▶ **What to do**
Report how many lines of the entries below contain the word "Blender", and nothing more.

▶ **Data for this task**

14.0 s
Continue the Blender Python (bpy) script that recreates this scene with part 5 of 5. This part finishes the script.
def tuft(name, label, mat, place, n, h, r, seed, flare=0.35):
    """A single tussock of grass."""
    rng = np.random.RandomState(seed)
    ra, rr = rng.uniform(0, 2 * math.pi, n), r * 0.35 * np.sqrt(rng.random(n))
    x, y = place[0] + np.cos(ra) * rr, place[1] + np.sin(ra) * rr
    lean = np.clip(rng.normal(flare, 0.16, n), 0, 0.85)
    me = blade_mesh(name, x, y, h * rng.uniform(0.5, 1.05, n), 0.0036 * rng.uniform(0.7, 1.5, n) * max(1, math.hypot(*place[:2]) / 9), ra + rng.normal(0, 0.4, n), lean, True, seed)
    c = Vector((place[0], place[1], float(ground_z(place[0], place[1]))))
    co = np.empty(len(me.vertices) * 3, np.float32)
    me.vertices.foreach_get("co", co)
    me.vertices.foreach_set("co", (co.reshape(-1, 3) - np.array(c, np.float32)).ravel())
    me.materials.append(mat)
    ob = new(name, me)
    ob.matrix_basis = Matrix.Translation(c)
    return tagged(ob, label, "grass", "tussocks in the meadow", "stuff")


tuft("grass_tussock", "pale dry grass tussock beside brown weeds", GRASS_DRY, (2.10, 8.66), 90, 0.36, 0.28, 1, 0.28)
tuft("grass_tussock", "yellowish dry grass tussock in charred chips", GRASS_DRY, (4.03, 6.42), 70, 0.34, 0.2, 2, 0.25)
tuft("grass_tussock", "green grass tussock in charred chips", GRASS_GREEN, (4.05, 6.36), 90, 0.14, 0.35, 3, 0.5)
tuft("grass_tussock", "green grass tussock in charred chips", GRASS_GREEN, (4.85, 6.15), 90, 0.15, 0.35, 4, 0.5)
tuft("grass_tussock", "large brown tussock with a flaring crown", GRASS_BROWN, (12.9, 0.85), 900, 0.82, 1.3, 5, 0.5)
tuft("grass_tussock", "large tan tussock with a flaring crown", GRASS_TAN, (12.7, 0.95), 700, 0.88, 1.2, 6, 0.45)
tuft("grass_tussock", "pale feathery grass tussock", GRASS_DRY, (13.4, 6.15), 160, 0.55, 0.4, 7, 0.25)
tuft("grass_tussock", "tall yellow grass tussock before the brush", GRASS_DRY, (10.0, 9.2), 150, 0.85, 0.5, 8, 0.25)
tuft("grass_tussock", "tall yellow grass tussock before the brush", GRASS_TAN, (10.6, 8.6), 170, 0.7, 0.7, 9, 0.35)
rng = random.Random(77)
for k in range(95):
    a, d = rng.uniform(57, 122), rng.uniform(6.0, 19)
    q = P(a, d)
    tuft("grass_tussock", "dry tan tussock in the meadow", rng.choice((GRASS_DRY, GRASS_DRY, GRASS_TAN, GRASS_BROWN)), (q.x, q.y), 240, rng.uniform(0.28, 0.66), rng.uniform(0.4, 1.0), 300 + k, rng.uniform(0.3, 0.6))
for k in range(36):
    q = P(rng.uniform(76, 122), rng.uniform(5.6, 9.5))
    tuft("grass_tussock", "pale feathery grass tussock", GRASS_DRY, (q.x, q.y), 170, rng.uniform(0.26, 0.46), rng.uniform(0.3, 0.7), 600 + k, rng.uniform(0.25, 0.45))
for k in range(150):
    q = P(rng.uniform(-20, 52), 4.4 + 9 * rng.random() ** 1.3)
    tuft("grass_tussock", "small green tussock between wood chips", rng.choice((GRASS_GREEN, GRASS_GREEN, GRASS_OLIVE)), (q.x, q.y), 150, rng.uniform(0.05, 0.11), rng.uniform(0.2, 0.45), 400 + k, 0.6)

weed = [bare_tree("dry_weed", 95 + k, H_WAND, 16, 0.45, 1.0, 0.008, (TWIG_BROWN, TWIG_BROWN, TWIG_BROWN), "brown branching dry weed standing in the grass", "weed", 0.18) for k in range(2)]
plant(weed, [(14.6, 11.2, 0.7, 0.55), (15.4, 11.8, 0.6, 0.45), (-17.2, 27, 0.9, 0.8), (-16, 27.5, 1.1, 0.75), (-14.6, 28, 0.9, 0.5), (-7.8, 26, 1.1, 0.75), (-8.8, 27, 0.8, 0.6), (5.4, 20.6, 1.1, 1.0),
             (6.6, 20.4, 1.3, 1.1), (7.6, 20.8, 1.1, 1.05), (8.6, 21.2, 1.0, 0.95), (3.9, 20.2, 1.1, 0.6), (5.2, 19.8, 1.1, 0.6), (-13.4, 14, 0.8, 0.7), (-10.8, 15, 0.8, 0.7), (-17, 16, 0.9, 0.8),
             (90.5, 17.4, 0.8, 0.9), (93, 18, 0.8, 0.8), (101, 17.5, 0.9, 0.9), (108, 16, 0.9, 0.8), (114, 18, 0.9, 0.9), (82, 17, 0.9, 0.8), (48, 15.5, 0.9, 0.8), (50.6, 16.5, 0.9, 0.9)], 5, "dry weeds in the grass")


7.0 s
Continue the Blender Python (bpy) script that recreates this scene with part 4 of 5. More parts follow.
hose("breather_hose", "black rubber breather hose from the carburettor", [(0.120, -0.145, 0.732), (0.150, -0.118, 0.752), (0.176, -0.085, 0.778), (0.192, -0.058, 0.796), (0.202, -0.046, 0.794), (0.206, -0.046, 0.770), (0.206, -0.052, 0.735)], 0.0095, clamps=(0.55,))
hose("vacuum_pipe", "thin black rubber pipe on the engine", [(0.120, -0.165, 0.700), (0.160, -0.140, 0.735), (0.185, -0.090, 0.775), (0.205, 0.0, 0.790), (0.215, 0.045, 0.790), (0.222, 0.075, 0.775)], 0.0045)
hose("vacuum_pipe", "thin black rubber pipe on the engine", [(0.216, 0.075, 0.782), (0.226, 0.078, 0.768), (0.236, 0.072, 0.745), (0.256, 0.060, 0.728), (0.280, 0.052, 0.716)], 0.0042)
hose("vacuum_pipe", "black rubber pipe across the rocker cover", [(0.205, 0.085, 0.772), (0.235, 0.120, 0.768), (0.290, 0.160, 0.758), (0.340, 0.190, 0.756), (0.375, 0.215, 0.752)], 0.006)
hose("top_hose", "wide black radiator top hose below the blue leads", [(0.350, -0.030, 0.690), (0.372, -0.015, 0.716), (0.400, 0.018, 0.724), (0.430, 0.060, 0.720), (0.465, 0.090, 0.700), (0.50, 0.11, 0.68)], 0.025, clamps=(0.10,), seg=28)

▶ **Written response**
2